Tell Will Genia he’s not Australian because he was born in Papua New Guinea. Ditto that foreign-born David Pocock. New Zealand-born Lealiifano made his three-year residency requirement in 1997 – I reckon a quarter of a century probably qualifies as pretty Aussie. 

The only two relatively recent arrivals are Naisarani, who qualified this year, and Taniela Tupou, who qualified in 2017. So, depending on what month of 2017 that was, only one of the present squad would be troubled by the five-year rule if it were in force now.

The Wallabies aren’t a “Pacific Islands conglomerate”, Mr Jones, they are the result of the international conglomeration that makes Australians Australians – the joyous multinational mix we should be very proud of. From the player with the oldest links to this country, Kurtley Beale, to the most recent arrival, it’s an Australian team, mate.

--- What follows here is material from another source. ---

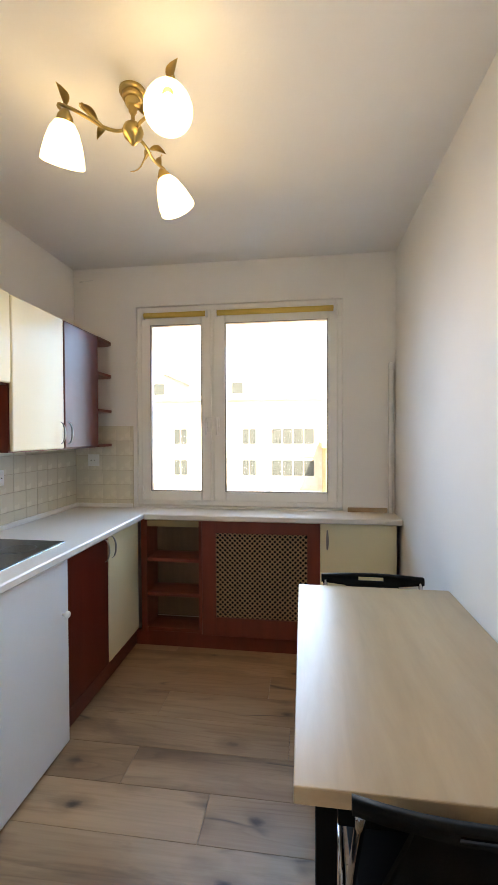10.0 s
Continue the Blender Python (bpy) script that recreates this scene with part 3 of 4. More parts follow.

Besides, rugby union luxuriates in being a great international game. Turn up just about anywhere on Earth and you can find a rugby club and a game and kindred spirits and friendship. It’s a globalisation joy.

And it really is the game they play in Heaven, where everyone is simply listed as coming from Earth.

P.S. “The Hanging Gardens of Babylon” was a particularly strange simile for what Mr Jones was trying to say. I suspect he might have meant something like the Tower of Babel – wrong again.

P.P.S. There’s some serious folding money to be won betting innocent souls on the details in the Americasrugbynews.com piece.

For example: Which RWC squad has the most foreign-born players?

Tonga.

Which has the second most?

Samoa.

rugby world cup

As Japanese as Johannesburg, as Scottish as South Auckland. Photo: AAP

Japan has 16, Scotland 15, USA 13, then us.

The English squad, not counting the coach, has six including Mako and Billy Vunipola, Manu Tuilagi and Joe Cokanasiga. Does that that make them a Pacific conglomerate?

And while Australia has 12 foreign-born players in the Wallabies squad, guess how many Australian-born players are representing other nations at the RWC?

We are running an international player trade surplus – 13.